Подумав немного, он добавил:
«Нам кажется, что у вас этот вопрос недооценивается…»
Радиосвязи с товарищами, которые там, на Востоке, в свою очередь разворачивали работу, не было уже давно. Самые важные решения они принимали сами, не советуясь, не приспосабливаясь к общей мировой обстановке, к нынешнему, недостаточно известному здесь, в условиях оккупации, политическому этапу международного рабочего движения. Он знал, что в оккупированной Европе никто, кроме, пожалуй, югославов, не пытался выделиться из общего антигитлеровского движения, сколотить вокруг революционного ядра партии новое единство нации…
Он продолжал:
«До нас только что дошло известие о том, что Союз польских патриотов организует внешнеполитическое представительство Польши… Мы считаем, что оно обязательно должно быть назначено КРН, поскольку это значительно усилило бы позиции такого представительства. Оно имело бы глубокие корни в стране… Мы опасаемся, как бы не-скоординированные действия — наши в стране и ваши за границей — не вызвали разногласий в нашей работе…»
Пора было заканчивать, и он приписал: «Эти заметки набросаны непосредственно перед отъездом курьера». Еще раз пробежал глазами написанное и добавил:
«Несмотря на трудные и очень тяжелые условия работы, мы превращаемся в решающую силу в стране. Это вызывает чувство удовлетворения и составляет предмет нашей гордости. С пролетарским приветом — Веслав».
Поставил дату:
«12.I 1944». «Переписать на машинке не было времени»{8}.
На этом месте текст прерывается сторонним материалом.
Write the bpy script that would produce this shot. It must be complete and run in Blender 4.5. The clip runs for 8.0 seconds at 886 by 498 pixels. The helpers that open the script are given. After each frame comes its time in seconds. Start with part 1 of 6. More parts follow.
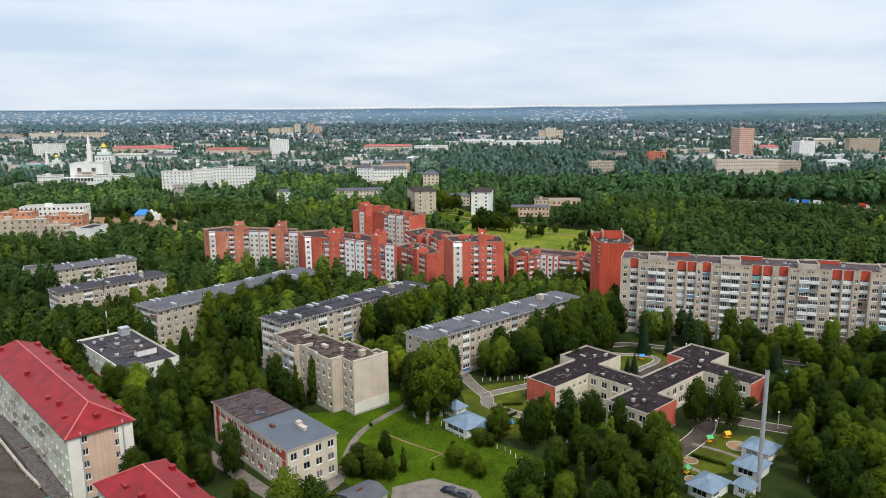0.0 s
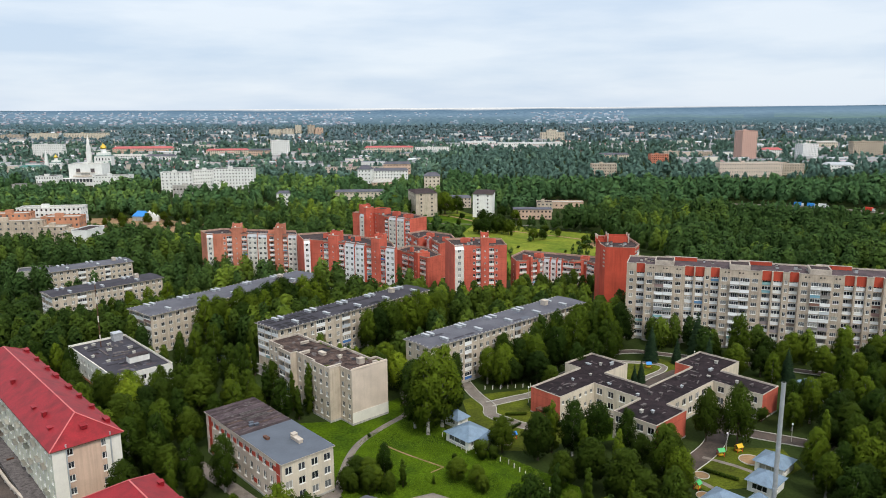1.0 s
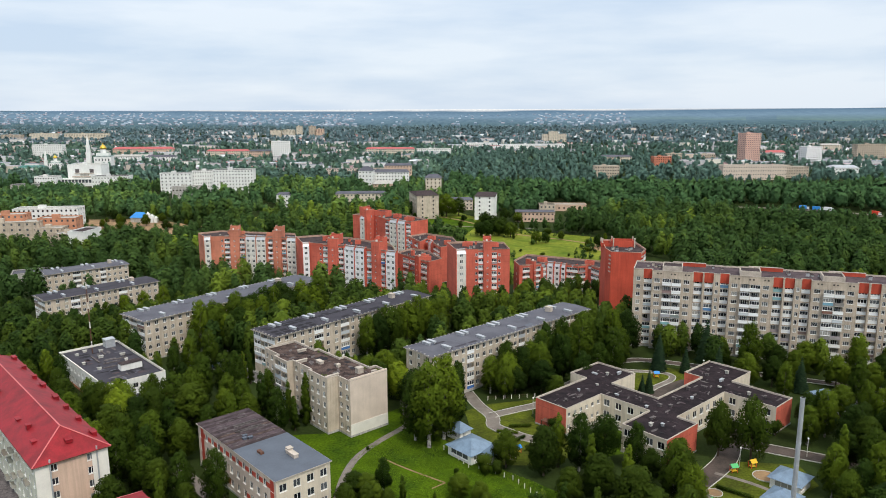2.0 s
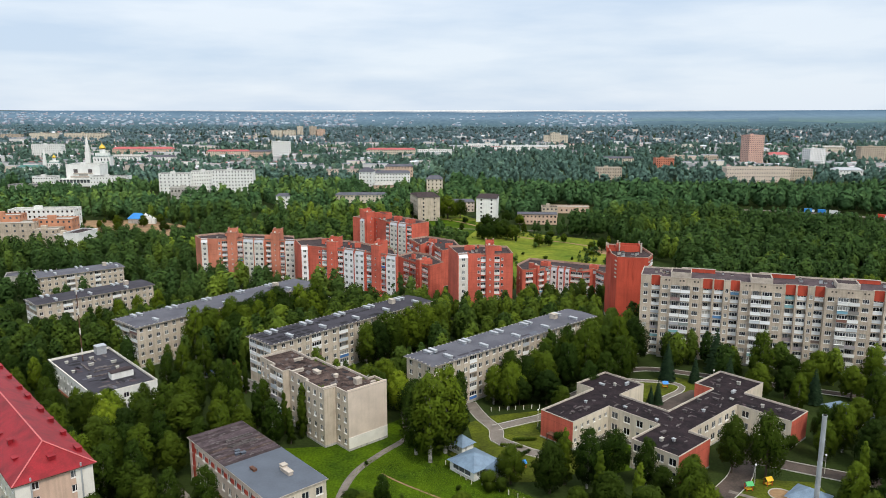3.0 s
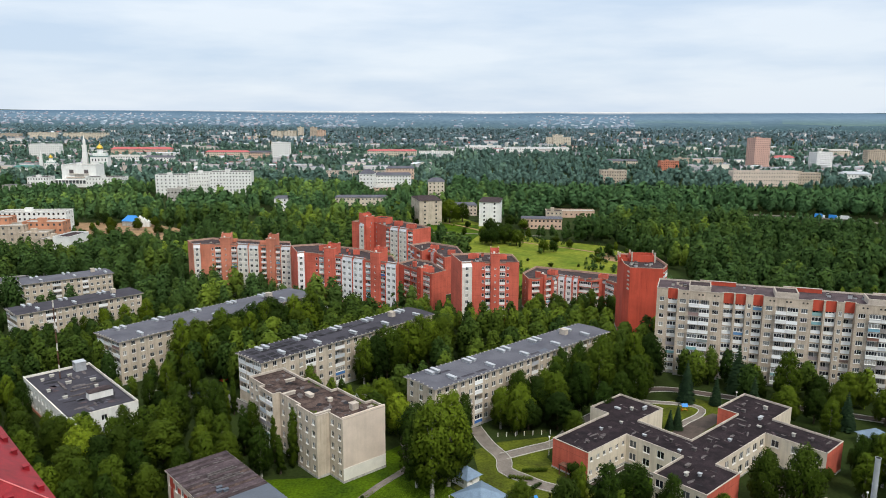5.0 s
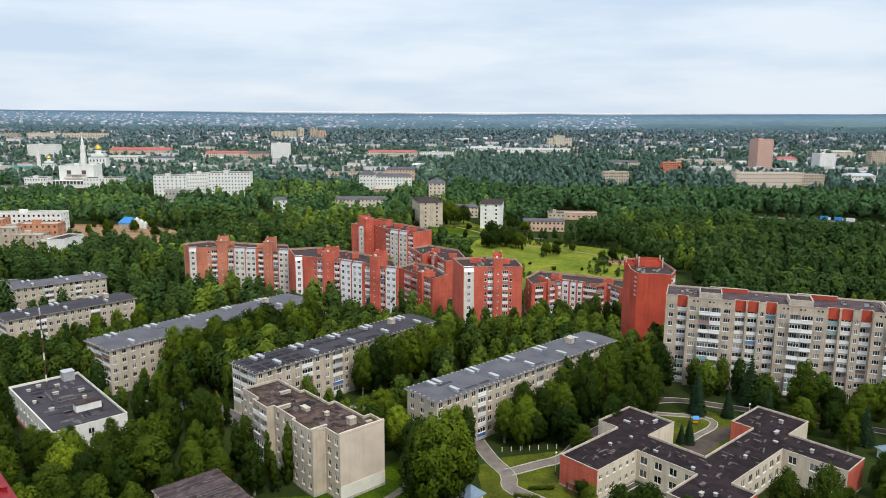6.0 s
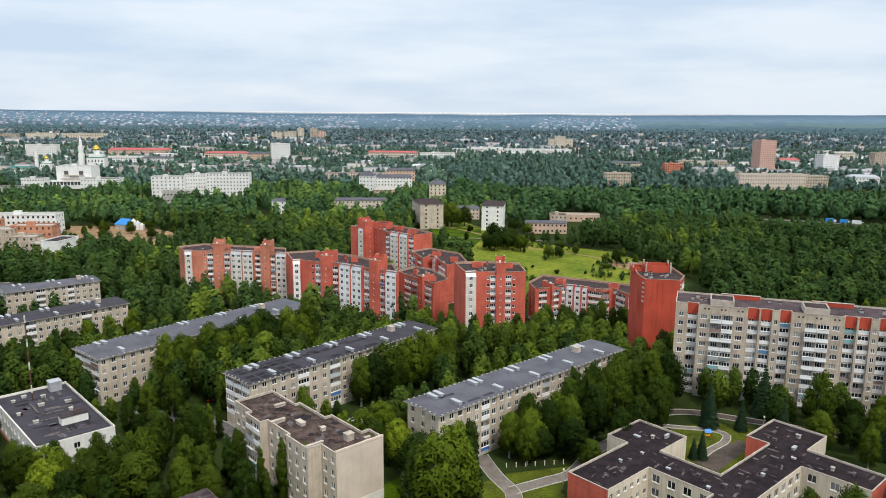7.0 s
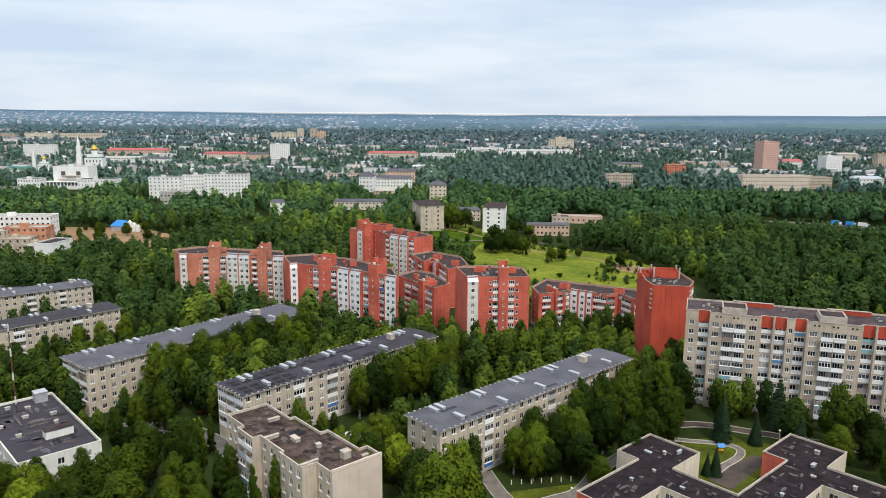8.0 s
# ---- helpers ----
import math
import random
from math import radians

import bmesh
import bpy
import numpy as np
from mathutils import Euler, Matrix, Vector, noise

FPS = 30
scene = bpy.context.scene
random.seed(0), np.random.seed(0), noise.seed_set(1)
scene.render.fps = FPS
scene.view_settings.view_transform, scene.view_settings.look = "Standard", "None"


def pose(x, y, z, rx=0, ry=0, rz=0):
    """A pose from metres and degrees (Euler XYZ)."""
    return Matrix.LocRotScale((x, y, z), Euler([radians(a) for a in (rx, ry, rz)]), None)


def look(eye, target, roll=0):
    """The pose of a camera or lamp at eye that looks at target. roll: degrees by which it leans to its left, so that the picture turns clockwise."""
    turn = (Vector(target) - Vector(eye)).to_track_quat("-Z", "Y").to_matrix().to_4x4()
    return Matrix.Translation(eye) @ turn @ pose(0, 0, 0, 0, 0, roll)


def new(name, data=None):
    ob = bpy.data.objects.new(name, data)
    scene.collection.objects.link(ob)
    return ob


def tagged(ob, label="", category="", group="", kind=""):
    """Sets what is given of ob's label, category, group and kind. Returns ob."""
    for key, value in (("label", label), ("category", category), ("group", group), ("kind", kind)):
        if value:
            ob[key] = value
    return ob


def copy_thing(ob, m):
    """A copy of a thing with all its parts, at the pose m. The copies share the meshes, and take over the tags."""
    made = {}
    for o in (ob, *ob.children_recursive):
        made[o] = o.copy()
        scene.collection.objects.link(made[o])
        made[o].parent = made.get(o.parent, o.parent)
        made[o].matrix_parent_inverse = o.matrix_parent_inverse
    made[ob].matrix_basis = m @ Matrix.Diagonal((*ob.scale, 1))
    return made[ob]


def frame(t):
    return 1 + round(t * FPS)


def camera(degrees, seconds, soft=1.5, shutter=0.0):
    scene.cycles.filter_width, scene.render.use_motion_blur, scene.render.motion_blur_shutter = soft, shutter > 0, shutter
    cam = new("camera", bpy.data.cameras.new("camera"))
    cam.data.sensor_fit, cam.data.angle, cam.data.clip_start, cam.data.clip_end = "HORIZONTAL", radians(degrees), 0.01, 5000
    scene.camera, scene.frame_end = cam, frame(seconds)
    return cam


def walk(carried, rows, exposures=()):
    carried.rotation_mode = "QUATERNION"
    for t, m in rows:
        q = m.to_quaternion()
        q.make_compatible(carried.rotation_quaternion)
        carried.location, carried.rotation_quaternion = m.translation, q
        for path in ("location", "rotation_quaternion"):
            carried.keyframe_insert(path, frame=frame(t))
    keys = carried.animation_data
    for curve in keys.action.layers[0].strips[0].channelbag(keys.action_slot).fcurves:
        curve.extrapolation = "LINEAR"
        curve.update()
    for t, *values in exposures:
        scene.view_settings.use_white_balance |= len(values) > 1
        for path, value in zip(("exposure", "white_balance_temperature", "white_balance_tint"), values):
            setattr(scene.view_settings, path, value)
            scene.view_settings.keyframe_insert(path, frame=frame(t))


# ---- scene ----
cam = camera(62.46, 8.0, soft=0.95)
PATH = [
    (0.0, pose(0.000, 0.000, 85.111, 78.791, 0.555, -0.110)),
    (0.5, pose(-0.106, 3.343, 84.864, 78.855, 0.472, -0.061)),
    (1.0, pose(-0.223, 6.726, 84.643, 78.920, 0.389, -0.012)),
    (1.5, pose(-0.364, 10.178, 84.471, 78.983, 0.301, 0.045)),
    (3.0, pose(-0.970, 21.292, 84.426, 79.083, 0.031, 0.182)),
    (3.5, pose(-1.188, 25.141, 84.442, 79.109, -0.046, 0.212)),
    (4.0, pose(-1.407, 29.008, 84.457, 79.135, -0.117, 0.241)),
    (4.5, pose(-1.613, 32.880, 84.463, 79.154, -0.184, 0.270)),
    (6.0, pose(-2.323, 44.774, 84.439, 79.226, -0.295, 0.325)),
    (6.5, pose(-2.574, 48.846, 84.389, 79.248, -0.329, 0.338)),
    (7.0, pose(-2.823, 52.926, 84.332, 79.265, -0.363, 0.352)),
    (7.5, pose(-3.077, 57.012, 84.278, 79.282, -0.396, 0.363)),
    (8.0, pose(-3.329, 61.107, 84.232, 79.297, -0.432, 0.365)),
]
walk(cam, PATH, exposures=[(0.0, 0.0)])

# ---- daylight: a bright overcast sky and a weak, wide sun ----
world = bpy.data.worlds.new("overcast_sky")
scene.world = world
world.use_nodes = True
wn, wl = world.node_tree.nodes, world.node_tree.links
bg = wn["Background"]
sky = wn.new("ShaderNodeTexSky")
sky.sky_type = "NISHITA"
sky.sun_disc = False
sky.sun_elevation, sky.sun_rotation = radians(53), radians(151)
wc = wn.new("ShaderNodeTexCoord")
wm = wn.new("ShaderNodeMapping")
wm.inputs["Scale"].default_value = (1.6, 1.6, 9.0)
wnz = wn.new("ShaderNodeTexNoise")
wnz.inputs["Scale"].default_value, wnz.inputs["Detail"].default_value = 2.2, 6.0
wr = wn.new("ShaderNodeValToRGB")
wr.color_ramp.elements[0].position, wr.color_ramp.elements[0].color = 0.36, (5.9, 7.15, 8.8, 1)
wr.color_ramp.elements[1].position, wr.color_ramp.elements[1].color = 0.62, (7.95, 8.75, 9.7, 1)
wx = wn.new("ShaderNodeMix")
wx.data_type = "RGBA"
wx.inputs["Factor"].default_value = 0.88
wl.new(wc.outputs["Generated"], wm.inputs["Vector"])
wl.new(wm.outputs["Vector"], wnz.inputs["Vector"])
wl.new(wnz.outputs["Fac"], wr.inputs["Fac"])
wl.new(sky.outputs["Color"], wx.inputs["A"])
wl.new(wr.outputs["Color"], wx.inputs["B"])
# an overcast sky is brighter overhead than at the horizon
wsep, wmr, wz, wg = wn.new("ShaderNodeSeparateXYZ"), wn.new("ShaderNodeMapRange"), wn.new("ShaderNodeMix"), wn.new("ShaderNodeMix")
wmr.inputs["From Min"].default_value, wmr.inputs["From Max"].default_value = 0.1, 1.0
wz.data_type = wg.data_type = "RGBA"
wz.inputs["A"].default_value, wz.inputs["B"].default_value = (1, 1, 1, 1), (1.85, 1.68, 1.48, 1)
wg.blend_type = "MULTIPLY"
wg.inputs["Factor"].default_value = 1.0
wl.new(wc.outputs["Generated"], wsep.inputs["Vector"])
wl.new(wsep.outputs["Z"], wmr.inputs["Value"])
wl.new(wmr.outputs["Result"], wz.inputs["Factor"])
wl.new(wx.outputs["Result"], wg.inputs["A"])
wl.new(wz.outputs["Result"], wg.inputs["B"])
wl.new(wg.outputs["Result"], bg.inputs["Color"])
bg.inputs["Strength"].default_value = 0.106
sun = new("sun", bpy.data.lights.new("sun", "SUN"))
sun.data.energy, sun.data.angle, sun.data.color = 2.3, radians(14), (1.0, 0.94, 0.83)
sun.matrix_world = look((45, -80, 122), (0, 0, 0))


# ---- materials ----
def surface(name, rgb, rough=0.85, var=0.18, scale=0.35, grain=5.0, bump=0.15, metal=0.0, streak=0.0, stain=None, spec=0.3, band=0.0):
    """A weathered surface: broad stains and fine grain in world metres, optional streaks that run down."""
    m = bpy.data.materials.new(name)
    m.use_nodes = True
    n, l = m.node_tree.nodes, m.node_tree.links
    b = n["Principled BSDF"]
    geo = n.new("ShaderNodeNewGeometry")
    big = n.new("ShaderNodeTexNoise")
    big.inputs["Scale"].default_value, big.inputs["Detail"].default_value, big.inputs["Roughness"].default_value = scale, 4.0, 0.6
    fine = n.new("ShaderNodeTexNoise")
    fine.inputs["Scale"].default_value, fine.inputs["Detail"].default_value = grain, 3.0
    l.new(geo.outputs["Position"], big.inputs["Vector"])
    l.new(geo.outputs["Position"], fine.inputs["Vector"])
    dark = stain or tuple(c * (1 - 2.2 * var) for c in rgb)
    r1 = n.new("ShaderNodeValToRGB")
    r1.color_ramp.elements[0].position, r1.color_ramp.elements[0].color = 0.3, (*dark, 1)
    r1.color_ramp.elements[1].position, r1.color_ramp.elements[1].color = 0.62, (*rgb, 1)
    l.new(big.outputs["Fac"], r1.inputs["Fac"])
    mul = n.new("ShaderNodeMix")
    mul.data_type, mul.blend_type = "RGBA", "MULTIPLY"
    mul.inputs["Factor"].default_value = 1.0
    r2 = n.new("ShaderNodeValToRGB")
    r2.color_ramp.elements[0].position, r2.color_ramp.elements[0].color = 0.3, (1 - var, 1 - var, 1 - var, 1)
    r2.color_ramp.elements[1].position, r2.color_ramp.elements[1].color = 0.7, (1 + var * 0.4, 1 + var * 0.4, 1 + var * 0.4, 1)
    l.new(fine.outputs["Fac"], r2.inputs["Fac"])
    l.new(r1.outputs["Color"], mul.inputs["A"])
    l.new(r2.outputs["Color"], mul.inputs["B"])
    out = mul.outputs["Result"]
    if streak:
        mp = n.new("ShaderNodeMapping")
        mp.inputs["Scale"].default_value = (1.6, 1.6, 0.09)
        st = n.new("ShaderNodeTexNoise")
        st.inputs["Scale"].default_value, st.inputs["Detail"].default_value = 1.0, 4.0
        l.new(geo.outputs["Position"], mp.inputs["Vector"])
        l.new(mp.outputs["Vector"], st.inputs["Vector"])
        r3 = n.new("ShaderNodeValToRGB")
        r3.color_ramp.elements[0].position, r3.color_ramp.elements[0].color = 0.35, (1 - streak, 1 - streak, 1 - streak, 1)
        r3.color_ramp.elements[1].position, r3.color_ramp.elements[1].color = 0.55, (1, 1, 1, 1)
        l.new(st.outputs["Fac"], r3.inputs["Fac"])
        m2 = n.new("ShaderNodeMix")
        m2.data_type, m2.blend_type = "RGBA", "MULTIPLY"
        m2.inputs["Factor"].default_value = 1.0
        l.new(out, m2.inputs["A"])
        l.new(r3.outputs["Color"], m2.inputs["B"])
        out = m2.outputs["Result"]
    if band:
        # faint floor joints, one a storey
        sx, md, cm, mb = n.new("ShaderNodeSeparateXYZ"), n.new("ShaderNodeMath"), n.new("ShaderNodeValToRGB"), n.new("ShaderNodeMix")
        l.new(geo.outputs["Position"], sx.inputs["Vector"])
        md.operation = "FLOORED_MODULO"
        md.inputs[1].default_value = band
        l.new(sx.outputs["Z"], md.inputs[0])
        cm.color_ramp.elements[0].position, cm.color_ramp.elements[0].color = 0.10, (0.78, 0.78, 0.78, 1)
        cm.color_ramp.elements[1].position, cm.color_ramp.elements[1].color = 0.16, (1, 1, 1, 1)
        l.new(md.outputs[0], cm.inputs["Fac"])
        mb.data_type, mb.blend_type = "RGBA", "MULTIPLY"
        mb.inputs["Factor"].default_value = 1.0
        l.new(out, mb.inputs["A"])
        l.new(cm.outputs["Color"], mb.inputs["B"])
        out = mb.outputs["Result"]
    l.new(out, b.inputs["Base Color"])
    b.inputs["Roughness"].default_value, b.inputs["Metallic"].default_value = rough, metal
    b.inputs["Specular IOR Level"].default_value = spec
    bp = n.new("ShaderNodeBump")
    bp.inputs["Strength"].default_value, bp.inputs["Distance"].default_value = bump, 0.05
    l.new(fine.outputs["Fac"], bp.inputs["Height"])
    l.new(bp.outputs["Normal"], b.inputs["Normal"])
    return m


def varied(name, stops, rough=0.4, spec=0.5, island=False):
    """A surface whose colour differs from one object (or island) to the next."""
    m = bpy.data.materials.new(name)
    m.use_nodes = True
    n, l = m.node_tree.nodes, m.node_tree.links
    b = n["Principled BSDF"]
    r = n.new("ShaderNodeValToRGB")
    while len(r.color_ramp.elements) < len(stops):
        r.color_ramp.elements.new(0.5)
    for e, (p, c) in zip(r.color_ramp.elements, stops):
        e.position, e.color = p, (*c, 1)
    src = n.new("ShaderNodeNewGeometry").outputs["Random Per Island"] if island else n.new("ShaderNodeObjectInfo").outputs["Random"]
    l.new(src, r.inputs["Fac"])
    l.new(r.outputs["Color"], b.inputs["Base Color"])
    b.inputs["Roughness"].default_value, b.inputs["Specular IOR Level"].default_value = rough, spec
    return m


def foliage(name, dark, light, yellow, shift=0.5, tone="", puff=True):
    """Leaf clumps: each clump has its own green, each tree leans to one tone, and light passes through."""
    m = bpy.data.materials.new(name)
    m.use_nodes = True
    n, l = m.node_tree.nodes, m.node_tree.links
    b = n["Principled BSDF"]
    isl = n.new("ShaderNodeNewGeometry").outputs["Random Per Island"]
    rnd = n.new("ShaderNodeObjectInfo").outputs["Random"]
    r = n.new("ShaderNodeValToRGB")
    r.color_ramp.elements[0].position, r.color_ramp.elements[0].color = 0.0, (*dark, 1)
    r.color_ramp.elements[1].position, r.color_ramp.elements[1].color = 1.0, (*light, 1)
    mid = r.color_ramp.elements.new(0.55)
    mid.color = (*(a * 0.62 + b * 0.38 for a, b in zip(dark, light)), 1)
    l.new(isl, r.inputs["Fac"])
    mx = n.new("ShaderNodeMix")
    mx.data_type = "RGBA"
    mx.inputs["B"].default_value = (*yellow, 1)
    if tone:
        at = n.new("ShaderNodeAttribute")
        at.attribute_name = tone
        rnd = at.outputs["Fac"]
    sq = n.new("ShaderNodeMath")
    sq.operation = "POWER"
    sq.inputs[1].default_value = 1.8
    l.new(rnd, sq.inputs[0])
    pw = n.new("ShaderNodeMath")
    pw.operation = "MULTIPLY"
    pw.inputs[1].default_value = shift
    l.new(sq.outputs[0], pw.inputs[0])
    l.new(pw.outputs[0], mx.inputs["Factor"])
    l.new(r.outputs["Color"], mx.inputs["A"])
    l.new(mx.outputs["Result"], b.inputs["Base Color"])
    b.inputs["Roughness"].default_value, b.inputs["Specular IOR Level"].default_value = 0.7, 0.04
    tr = n.new("ShaderNodeBsdfTranslucent")
    l.new(mx.outputs["Result"], tr.inputs["Color"])
    if puff:
        # leaves are lit by the way their bough faces
        pa, vt = n.new("ShaderNodeAttribute"), n.new("ShaderNodeVectorTransform")
        pa.attribute_name = "bough"
        vt.vector_type, vt.convert_from, vt.convert_to = "NORMAL", "OBJECT", "WORLD"
        l.new(pa.outputs["Vector"], vt.inputs["Vector"])
        l.new(vt.outputs["Vector"], b.inputs["Normal"])
    ms = n.new("ShaderNodeMixShader")
    ms.inputs["Fac"].default_value = 0.15
    l.new(b.outputs["BSDF"], ms.inputs[1])
    l.new(tr.outputs["BSDF"], ms.inputs[2])
    l.new(ms.outputs["Shader"], n["Material Output"].inputs["Surface"])
    return m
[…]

Трудно проследить сплетения человеческих судеб, но можно предположить, что курьер, который вез цитированный документ, спешил на тот самый пересекавший границу поезд, на котором, растворившись среди серой и скученной в вагонах типичной для периода оккупации толпы, направлялись — и тоже на Восток — другие люди, официальный статус которых, зафиксированный в кеннкартах, ни в малейшей степени не соответствовал их действительной роли и положению. В карманах у них, вероятно, находились командировки в Луцк, выписанные Келецкой полевой почтой оккупантов ее мнимым сотрудникам{9}. А раньше они под видом счетовода, сантехника небольшой фирмы, бухгалтера молочно-яичного кооператива шагали по варшавским улицам… Потом исчезали на целые недели в возвращались пахнущие порохом, порой скрывая раны, в лишь время от времени появлялись в официальных местах своей работы или жительства, чтобы напомнить о себе окружающим. Теперь они ехали, чтобы вдали от городов, гарнизонов, оккупационных властей и охраняемых железных дорог, в глухом лесу сменить гражданские костюмы на полевые офицерские мундиры со знаками различия майора, капитана, поручника…
Внимательно, тщательно и всесторонне — так, как учили их когда-то в школе и как учила их действительность, гораздо более богатая, чем школа, и более требовательная, чем преподаватели, — они анализировали полученное задание, продумывали вытекавшие из него дополнительные, но существенные элементы будущих действий: «Инструкции правительства Речи Посполитой для командования Армии Крайовой и делегата правительства по вопросу операции «Буря» от 27 октября 1943 года»{10}.
«— Мы имеем дело с пунктом Б, вариант II: «Польско-советские отношения не восстановлены. Вступление советских войск предшествует вооруженному выступлению против немцев в соответствии с пунктом А II».
— Пункт А II предписывает: «Правительство призывает страну к усиленным саботажно-диверсионным действиям против немцев». Однако операция в этом случае имеет только политический, демонстративный и оборонительный характер…
— Пункт Б II предусматривает далее: «Польское правительство заявляет объединенным нациям протест против нарушения — в результате вступления советских войск на территорию Польши без согласования с польским правительством — польского суверенитета, информируя одновременно, что страна не будет сотрудничать с Советским Союзом».